What the exercise asks — Would you transcribe the whole listing exactly, minus its pictures?

Source excerpt —
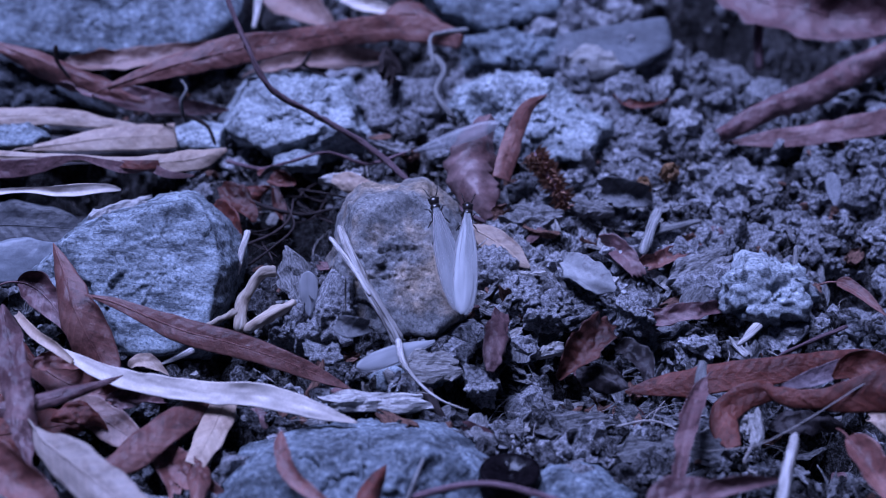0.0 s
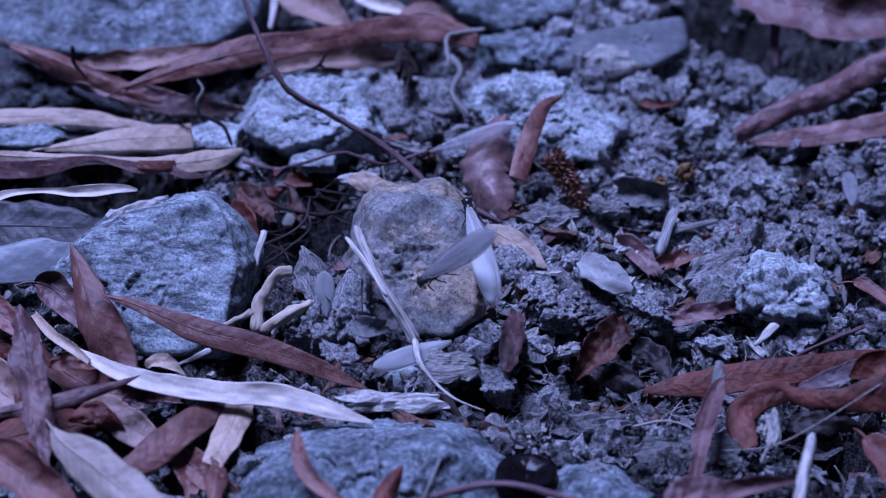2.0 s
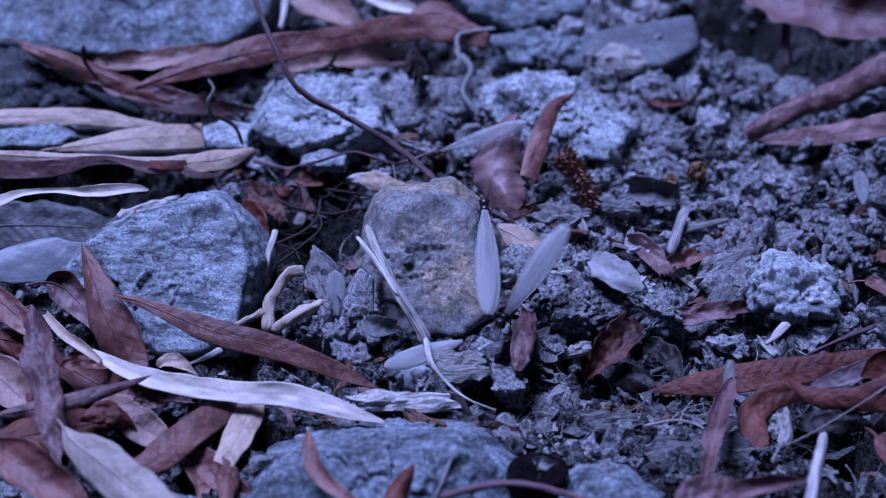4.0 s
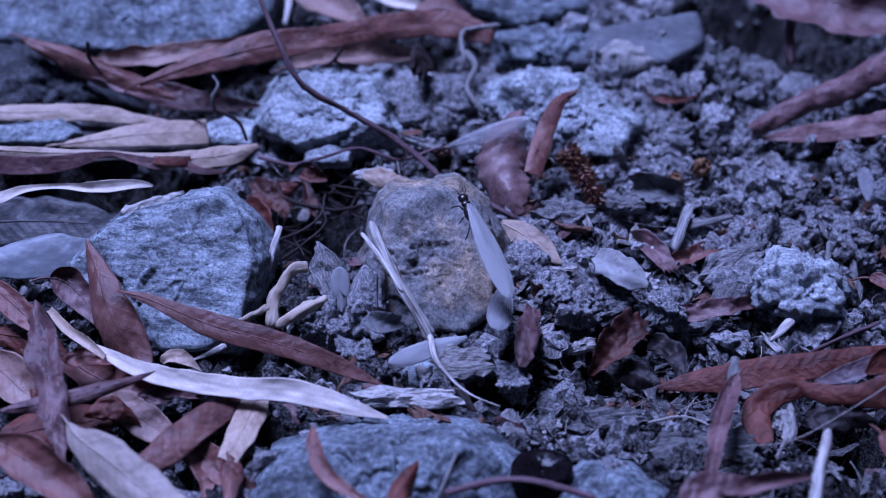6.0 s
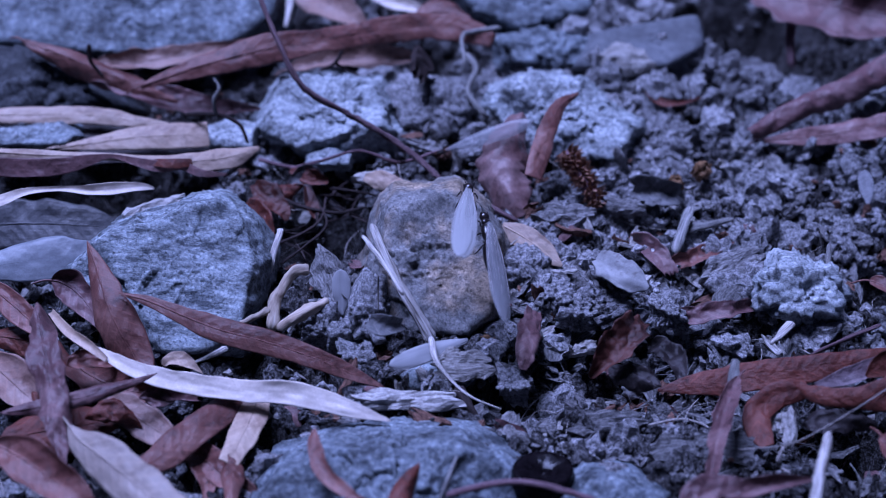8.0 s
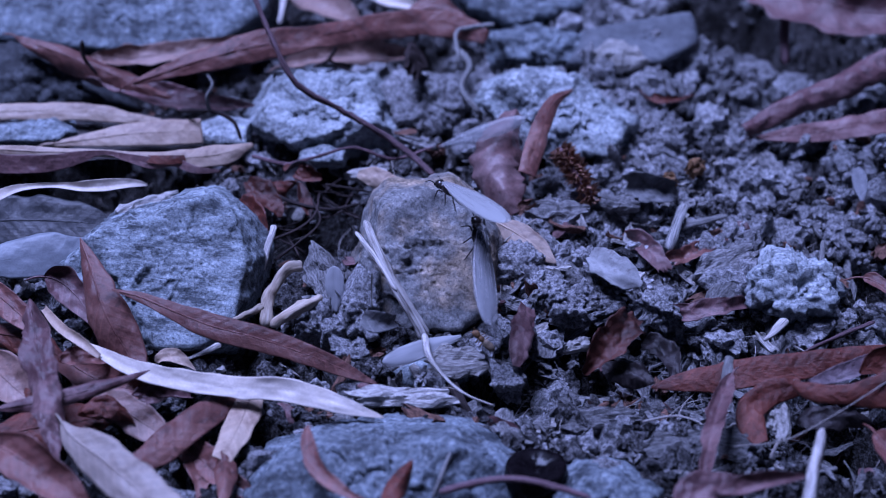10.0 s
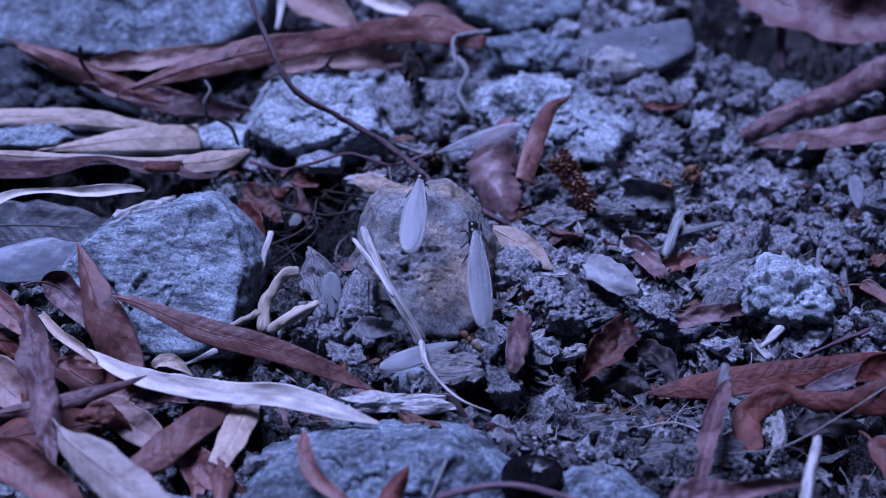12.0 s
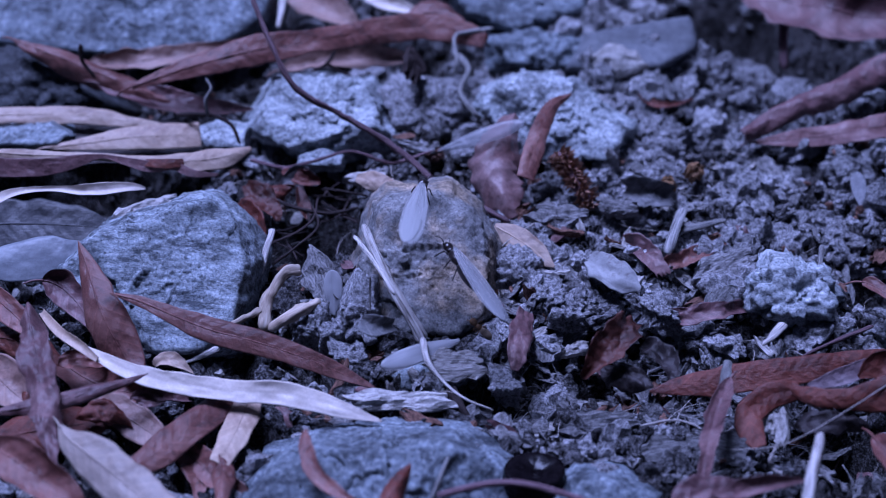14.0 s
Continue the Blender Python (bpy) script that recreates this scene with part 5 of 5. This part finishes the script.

Written answer —
0.0 s
2.0 s
4.0 s
6.0 s
8.0 s
10.0 s
12.0 s
14.0 s
Continue the Blender Python (bpy) script that recreates this scene with part 5 of 5. This part finishes the script.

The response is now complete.